+++ Given material +++

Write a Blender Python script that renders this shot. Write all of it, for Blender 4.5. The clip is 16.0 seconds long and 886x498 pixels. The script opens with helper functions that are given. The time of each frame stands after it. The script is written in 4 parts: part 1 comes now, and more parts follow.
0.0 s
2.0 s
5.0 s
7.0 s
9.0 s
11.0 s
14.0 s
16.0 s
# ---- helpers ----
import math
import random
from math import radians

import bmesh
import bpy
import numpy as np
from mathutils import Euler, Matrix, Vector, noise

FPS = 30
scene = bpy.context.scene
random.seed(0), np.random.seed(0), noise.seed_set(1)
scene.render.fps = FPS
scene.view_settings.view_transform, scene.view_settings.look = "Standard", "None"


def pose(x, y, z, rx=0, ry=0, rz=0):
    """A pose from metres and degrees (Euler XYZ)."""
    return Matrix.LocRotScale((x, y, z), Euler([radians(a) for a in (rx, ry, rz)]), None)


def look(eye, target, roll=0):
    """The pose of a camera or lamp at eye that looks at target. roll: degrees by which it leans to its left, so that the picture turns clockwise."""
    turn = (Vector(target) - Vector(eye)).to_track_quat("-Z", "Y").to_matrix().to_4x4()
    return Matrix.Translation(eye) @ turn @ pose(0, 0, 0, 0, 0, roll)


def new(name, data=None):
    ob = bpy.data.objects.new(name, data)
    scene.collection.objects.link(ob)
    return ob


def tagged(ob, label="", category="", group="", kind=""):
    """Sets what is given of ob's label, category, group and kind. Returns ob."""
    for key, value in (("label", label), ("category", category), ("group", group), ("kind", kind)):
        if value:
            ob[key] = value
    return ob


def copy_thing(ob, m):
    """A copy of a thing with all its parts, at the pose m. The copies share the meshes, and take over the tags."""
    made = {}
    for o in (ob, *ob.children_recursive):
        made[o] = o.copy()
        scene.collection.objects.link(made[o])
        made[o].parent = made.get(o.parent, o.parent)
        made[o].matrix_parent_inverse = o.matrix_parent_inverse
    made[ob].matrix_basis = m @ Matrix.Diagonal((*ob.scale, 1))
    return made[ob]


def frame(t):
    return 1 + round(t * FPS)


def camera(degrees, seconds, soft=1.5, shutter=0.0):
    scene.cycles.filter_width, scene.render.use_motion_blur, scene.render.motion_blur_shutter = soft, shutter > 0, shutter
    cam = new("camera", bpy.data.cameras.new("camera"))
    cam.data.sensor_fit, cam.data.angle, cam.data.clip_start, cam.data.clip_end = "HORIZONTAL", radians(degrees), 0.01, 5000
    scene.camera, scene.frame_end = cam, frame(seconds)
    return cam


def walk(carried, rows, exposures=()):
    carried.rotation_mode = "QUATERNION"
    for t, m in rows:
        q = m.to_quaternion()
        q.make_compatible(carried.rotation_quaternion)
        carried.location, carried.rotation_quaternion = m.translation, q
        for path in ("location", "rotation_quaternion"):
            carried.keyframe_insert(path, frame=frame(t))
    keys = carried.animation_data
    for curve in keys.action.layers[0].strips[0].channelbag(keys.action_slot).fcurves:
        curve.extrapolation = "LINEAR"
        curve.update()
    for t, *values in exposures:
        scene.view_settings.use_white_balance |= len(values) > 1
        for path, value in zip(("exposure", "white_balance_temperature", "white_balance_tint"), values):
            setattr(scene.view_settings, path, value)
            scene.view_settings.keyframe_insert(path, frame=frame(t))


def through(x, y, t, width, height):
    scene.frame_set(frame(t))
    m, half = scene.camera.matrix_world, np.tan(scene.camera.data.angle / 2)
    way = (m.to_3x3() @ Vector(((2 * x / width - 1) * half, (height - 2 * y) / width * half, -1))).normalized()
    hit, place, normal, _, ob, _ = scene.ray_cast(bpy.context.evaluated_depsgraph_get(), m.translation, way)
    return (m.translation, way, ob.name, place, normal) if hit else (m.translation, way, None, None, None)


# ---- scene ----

+++

### What is needed
All of the data must be returned exactly.

### Written response
Write a Blender Python script that renders this shot. Write all of it, for Blender 4.5. The clip is 16.0 seconds long and 886x498 pixels. The script opens with helper functions that are given. The time of each frame stands after it. The script is written in 4 parts: part 1 comes now, and more parts follow.
0.0 s
2.0 s
5.0 s
7.0 s
9.0 s
11.0 s
14.0 s
16.0 s
# ---- helpers ----
import math
import random
from math import radians

import bmesh
import bpy
import numpy as np
from mathutils import Euler, Matrix, Vector, noise

FPS = 30
scene = bpy.context.scene
random.seed(0), np.random.seed(0), noise.seed_set(1)
scene.render.fps = FPS
scene.view_settings.view_transform, scene.view_settings.look = "Standard", "None"


def pose(x, y, z, rx=0, ry=0, rz=0):
    """A pose from metres and degrees (Euler XYZ)."""
    return Matrix.LocRotScale((x, y, z), Euler([radians(a) for a in (rx, ry, rz)]), None)


def look(eye, target, roll=0):
    """The pose of a camera or lamp at eye that looks at target. roll: degrees by which it leans to its left, so that the picture turns clockwise."""
    turn = (Vector(target) - Vector(eye)).to_track_quat("-Z", "Y").to_matrix().to_4x4()
    return Matrix.Translation(eye) @ turn @ pose(0, 0, 0, 0, 0, roll)


def new(name, data=None):
    ob = bpy.data.objects.new(name, data)
    scene.collection.objects.link(ob)
    return ob


def tagged(ob, label="", category="", group="", kind=""):
    """Sets what is given of ob's label, category, group and kind. Returns ob."""
    for key, value in (("label", label), ("category", category), ("group", group), ("kind", kind)):
        if value:
            ob[key] = value
    return ob


def copy_thing(ob, m):
    """A copy of a thing with all its parts, at the pose m. The copies share the meshes, and take over the tags."""
    made = {}
    for o in (ob, *ob.children_recursive):
        made[o] = o.copy()
        scene.collection.objects.link(made[o])
        made[o].parent = made.get(o.parent, o.parent)
        made[o].matrix_parent_inverse = o.matrix_parent_inverse
    made[ob].matrix_basis = m @ Matrix.Diagonal((*ob.scale, 1))
    return made[ob]


def frame(t):
    return 1 + round(t * FPS)


def camera(degrees, seconds, soft=1.5, shutter=0.0):
    scene.cycles.filter_width, scene.render.use_motion_blur, scene.render.motion_blur_shutter = soft, shutter > 0, shutter
    cam = new("camera", bpy.data.cameras.new("camera"))
    cam.data.sensor_fit, cam.data.angle, cam.data.clip_start, cam.data.clip_end = "HORIZONTAL", radians(degrees), 0.01, 5000
    scene.camera, scene.frame_end = cam, frame(seconds)
    return cam


def walk(carried, rows, exposures=()):
    carried.rotation_mode = "QUATERNION"
    for t, m in rows:
        q = m.to_quaternion()
        q.make_compatible(carried.rotation_quaternion)
        carried.location, carried.rotation_quaternion = m.translation, q
        for path in ("location", "rotation_quaternion"):
            carried.keyframe_insert(path, frame=frame(t))
    keys = carried.animation_data
    for curve in keys.action.layers[0].strips[0].channelbag(keys.action_slot).fcurves:
        curve.extrapolation = "LINEAR"
        curve.update()
    for t, *values in exposures:
        scene.view_settings.use_white_balance |= len(values) > 1
        for path, value in zip(("exposure", "white_balance_temperature", "white_balance_tint"), values):
            setattr(scene.view_settings, path, value)
            scene.view_settings.keyframe_insert(path, frame=frame(t))


def through(x, y, t, width, height):
    scene.frame_set(frame(t))
    m, half = scene.camera.matrix_world, np.tan(scene.camera.data.angle / 2)
    way = (m.to_3x3() @ Vector(((2 * x / width - 1) * half, (height - 2 * y) / width * half, -1))).normalized()
    hit, place, normal, _, ob, _ = scene.ray_cast(bpy.context.evaluated_depsgraph_get(), m.translation, way)
    return (m.translation, way, ob.name, place, normal) if hit else (m.translation, way, None, None, None)


# ---- scene ----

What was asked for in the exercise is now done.